Ariana (kind of) plays the villain
“The Boy is Mine” allows Grande to play with the public perception of her as being boy crazy. More recently, she’s had to contend with critics accusing her of being a so-called homewrecker after it was reported that her newest relationship came at the expense of a marriage. (It didn’t help that others pointed out this wasn’t the first time she got involved with someone who may have still been in a relationship with someone else. Meanwhile, many of those critics were relatively mum on the men’s part in all of this.)

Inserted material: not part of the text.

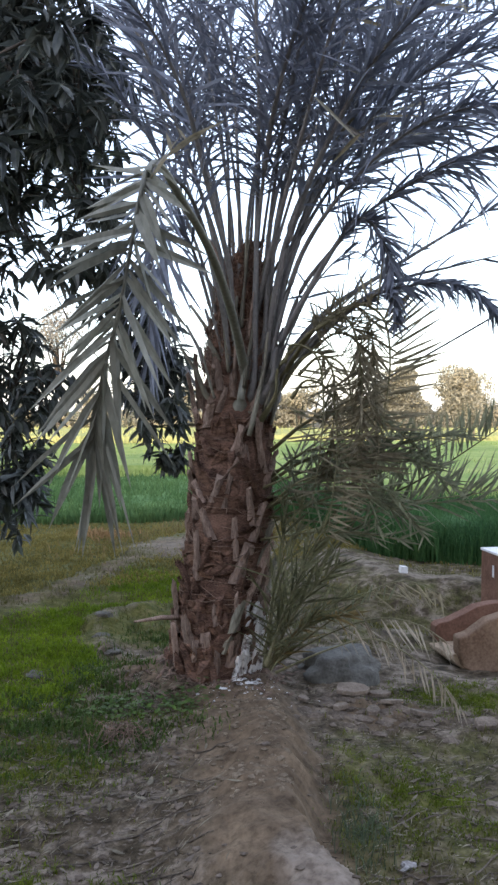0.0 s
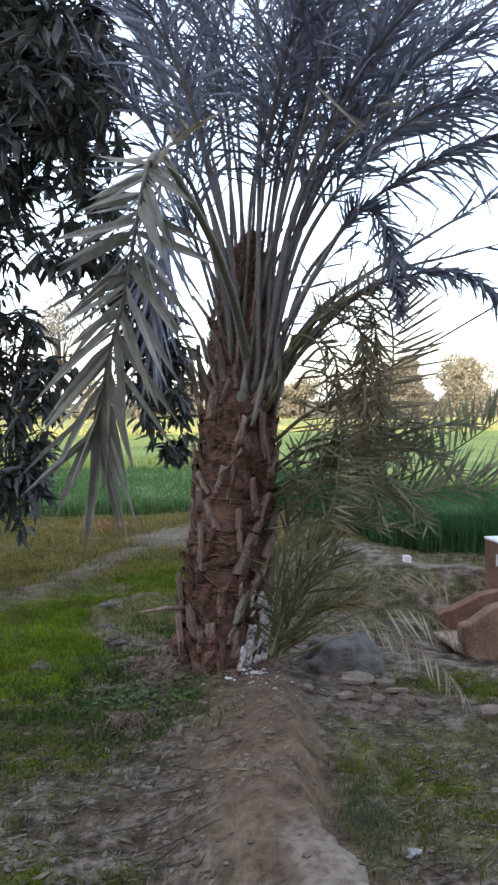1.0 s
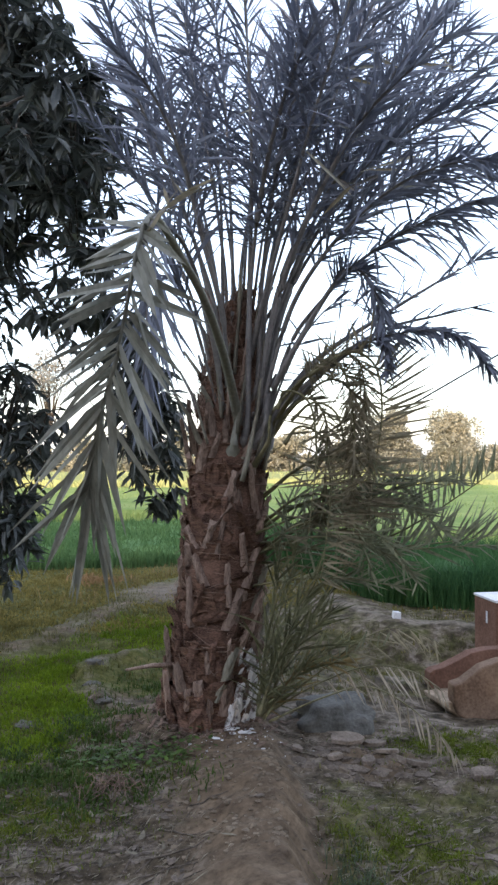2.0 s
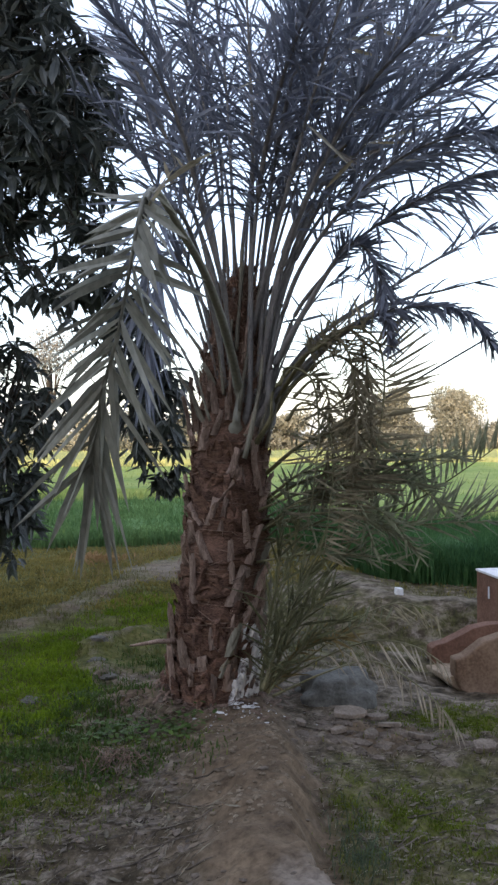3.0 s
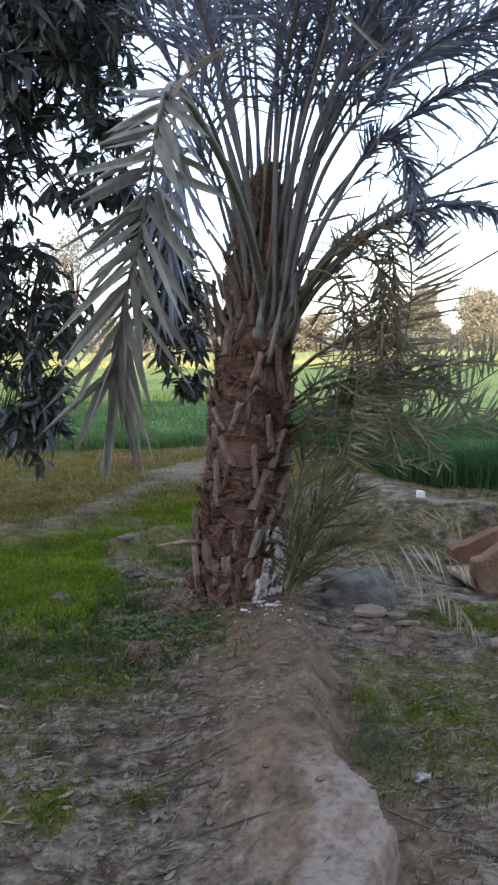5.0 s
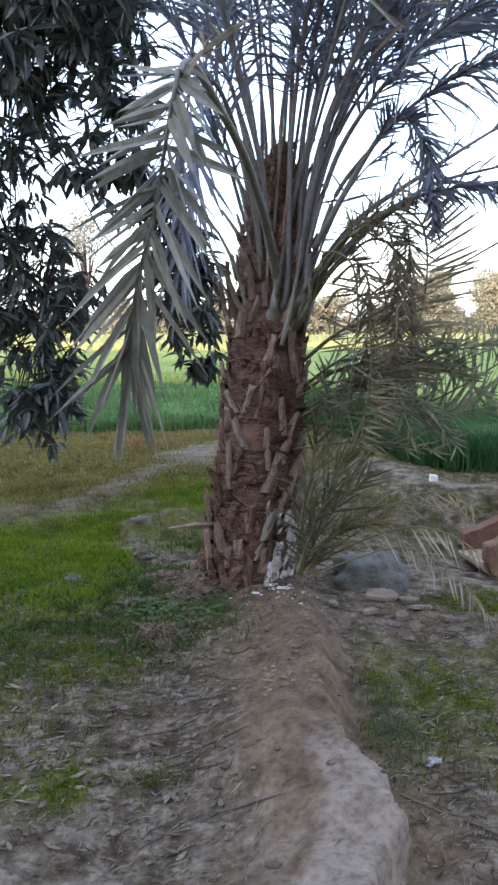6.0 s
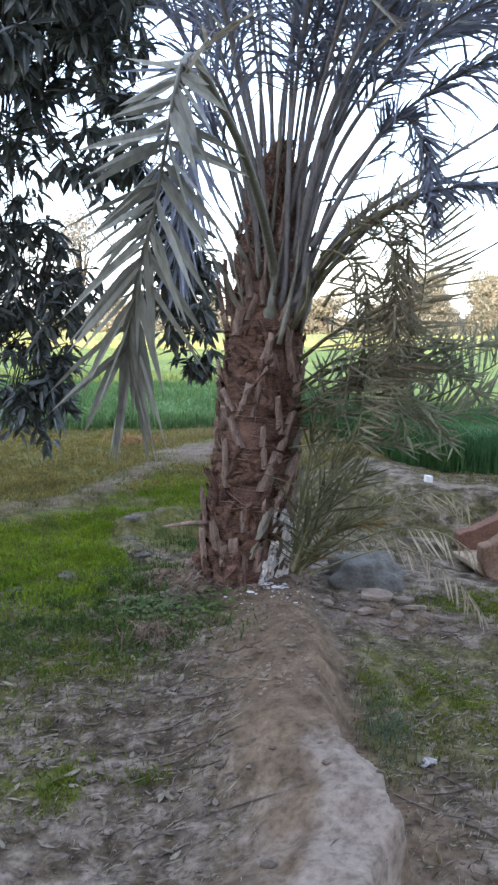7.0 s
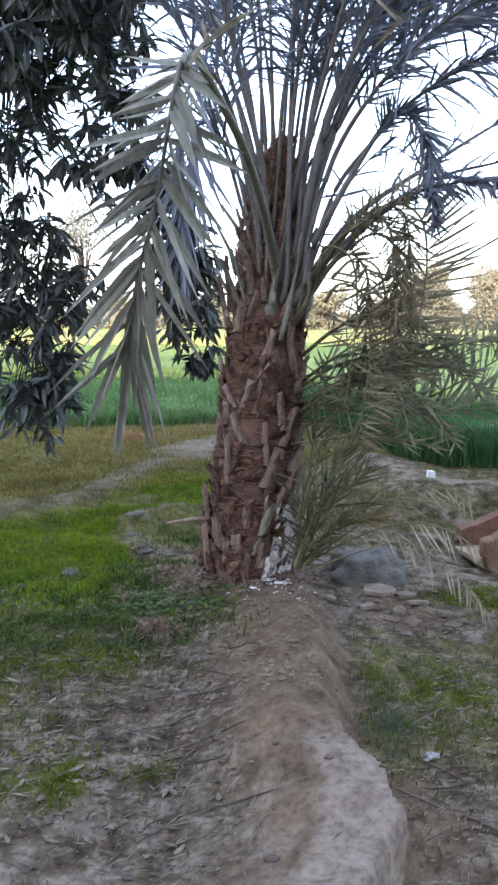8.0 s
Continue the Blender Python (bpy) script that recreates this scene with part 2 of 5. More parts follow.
def blades(xy, z0, height, width, lean=0.4):
    """Grass-like blades: arrays of feet, heights and widths."""
    n = len(xy)
    a = rng.uniform(0, 2 * math.pi, n)
    b = rng.uniform(0, 2 * math.pi, n)
    l = rng.uniform(0.1, 1.0, n) * lean * height
    foot = np.column_stack([xy, z0])
    wv = np.column_stack([np.cos(a), np.sin(a), np.zeros(n)]) * (width / 2)[:, None]
    off = np.column_stack([np.cos(b) * l, np.sin(b) * l, np.zeros(n)])
    up = np.column_stack([np.zeros(n), np.zeros(n), height])
    V = np.stack([foot - wv, foot + wv, foot + wv * 0.8 + up * 0.6 + off * 0.35, foot - wv * 0.8 + up * 0.6 + off * 0.35, foot + up + off], 1)
    V[:, 4, 2] -= 0.35 * l
    base = np.arange(n)[:, None] * 5
    quads = (base + np.array([0, 1, 2, 3])).tolist()
    tris = (base + np.array([3, 2, 4])).tolist()
    return V.reshape(-1, 3).tolist(), quads + tris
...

While Grande has chosen not to speak directly to those comments (as she sings on “Yes, And,” “Your business is yours and mine is mine”), she leans into playing the provocateur on this track. “I can't wait to try him/ Let's get intertwined,” she sings on the song’s chorus, before nodding to Eternal Sunshine’s astrological ties: “The stars, they aligned.” (Track four, “Saturn Returns (Interlude)” features audio, as Rolling Stone noted in their review, of an astrologer named Diana Garland explaining the horoscopic phenomenon of the planet Saturn returning to the same place it was at the time of someone’s birth.)

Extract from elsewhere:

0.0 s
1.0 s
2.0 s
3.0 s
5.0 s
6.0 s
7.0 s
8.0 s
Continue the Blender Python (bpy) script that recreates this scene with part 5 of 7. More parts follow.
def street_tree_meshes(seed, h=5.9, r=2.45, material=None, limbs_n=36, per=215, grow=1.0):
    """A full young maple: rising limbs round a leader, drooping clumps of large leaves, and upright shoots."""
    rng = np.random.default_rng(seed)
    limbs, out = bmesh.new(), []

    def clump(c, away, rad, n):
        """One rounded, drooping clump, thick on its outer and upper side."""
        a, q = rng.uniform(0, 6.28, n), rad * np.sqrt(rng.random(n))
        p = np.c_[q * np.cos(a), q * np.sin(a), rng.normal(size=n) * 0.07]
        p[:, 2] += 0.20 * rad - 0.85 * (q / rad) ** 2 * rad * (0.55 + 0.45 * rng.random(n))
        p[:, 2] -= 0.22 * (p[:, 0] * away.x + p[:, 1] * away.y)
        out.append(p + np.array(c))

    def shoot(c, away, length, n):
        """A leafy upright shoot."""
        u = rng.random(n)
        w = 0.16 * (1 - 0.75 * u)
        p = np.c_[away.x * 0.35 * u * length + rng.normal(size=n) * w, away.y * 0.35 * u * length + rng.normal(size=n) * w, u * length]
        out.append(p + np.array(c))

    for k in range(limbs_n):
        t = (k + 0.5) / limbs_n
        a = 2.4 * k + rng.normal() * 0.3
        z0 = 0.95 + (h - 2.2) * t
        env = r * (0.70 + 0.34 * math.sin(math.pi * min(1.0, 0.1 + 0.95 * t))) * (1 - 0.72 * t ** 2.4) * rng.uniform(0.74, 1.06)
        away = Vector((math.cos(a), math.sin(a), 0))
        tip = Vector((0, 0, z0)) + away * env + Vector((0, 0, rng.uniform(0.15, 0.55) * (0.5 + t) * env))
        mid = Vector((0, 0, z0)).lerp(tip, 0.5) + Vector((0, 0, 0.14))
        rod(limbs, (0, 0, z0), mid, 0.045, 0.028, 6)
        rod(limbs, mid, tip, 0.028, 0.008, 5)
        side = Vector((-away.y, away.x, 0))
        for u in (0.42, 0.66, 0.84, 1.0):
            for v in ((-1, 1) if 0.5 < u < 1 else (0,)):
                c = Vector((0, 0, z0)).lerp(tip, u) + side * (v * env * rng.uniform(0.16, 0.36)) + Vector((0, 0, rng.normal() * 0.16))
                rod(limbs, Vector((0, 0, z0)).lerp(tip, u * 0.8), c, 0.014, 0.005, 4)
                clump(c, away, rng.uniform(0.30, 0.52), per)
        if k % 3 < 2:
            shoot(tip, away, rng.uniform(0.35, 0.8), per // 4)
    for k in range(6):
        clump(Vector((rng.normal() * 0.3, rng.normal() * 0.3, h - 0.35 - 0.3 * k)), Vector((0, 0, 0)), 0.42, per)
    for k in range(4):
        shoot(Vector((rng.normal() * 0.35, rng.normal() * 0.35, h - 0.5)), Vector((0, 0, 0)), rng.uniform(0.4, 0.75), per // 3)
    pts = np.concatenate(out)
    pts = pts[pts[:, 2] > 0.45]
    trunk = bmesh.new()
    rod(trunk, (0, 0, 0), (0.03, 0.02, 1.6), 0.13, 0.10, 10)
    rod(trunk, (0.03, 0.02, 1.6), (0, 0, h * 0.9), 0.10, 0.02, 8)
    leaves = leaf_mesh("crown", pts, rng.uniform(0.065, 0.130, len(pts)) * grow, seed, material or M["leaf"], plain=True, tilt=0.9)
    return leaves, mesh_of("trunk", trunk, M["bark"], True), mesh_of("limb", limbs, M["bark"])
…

“The Boy Is Mine” ends with Grande admitting her wrongdoing: “I take full accountability for all these tears,” but the song isn’t an apology. On the final line of the song’s bridge, she sings, “I can’t ignore my heart, boy,” implying their love affair was destined from the start. As The Guardian points out, this line is emphasized by six exclamation points in the official lyrics.
That may seem like overkill, but Grande has always been one of the most intuitive pop stars—sometimes to her own detriment. “I wear my heart outside of my body and I love what I do so much,” she told Sang. “I don’t have that robotic tough cookie exterior … I am a Cancer, and a person who is very sensitive.” Making this album, she continued, was “the most emotional writing process, for sure. Even some of the bops I cried writing.”
Is this about her new relationship?
It’s the question everyone is asking, especially knowing that her current boyfriend Ethan Slater’s ex-wife Lilly Jay referred to Grande as “not a girl’s girl” last year in an interview with Page Six. (Jay reportedly regrets the statement.) Still, knowing all of this, it’s hard not to see parallels between Grande’s own life and this song. On “The Boy Is Mine,” Grande even shouts out her “girls” who “always come through in a sticky situation/ Say, ‘It's fine’ (It's fine)/ Happens all the time.”
Yet Grande has asked fans not to read too closely into any possible connections to her life. When Lowe asked her for the story behind the track “True Story,” which segues into “The Boy Is Mine,” she was quick to say that it was “an untrue story based on untrue events” much like the rest of Eternal Sunshine. This was basically her very nice way of saying, “Mind your business.”
What do fans think of “The Boy Is Mine”?
They’re here for the song and whatever drama it may bring. Many fans, including Megan Thee Stallion, took to X (formerly Twitter) to acknowledge how fire the track was. “Ariana Grande leaving the studio after recording ‘The Boy Is Mine,’” one fan tweeted alongside an image of a person strutting in stiletto boots that are on fire. Others used it to soundtrack clips of choreographed dance numbers by the Bratz or the chicks from the 2004 comedy White Chicks.
For many, “The Boy Is Mine” is a small part of a bigger whole. One excited fan went so far as to call Eternal Sunshine Grande’s “magnum opus.” Another made an early prediction for the heights this album might hit: “Eternal Sunshine by Ariana Grande is currently being engraved onto a Grammy rn.”
Grande has had her fair share of issues with the Recording Academy in the past, but if this fan is right, she might want to keep her calendar open for the biggest night in music.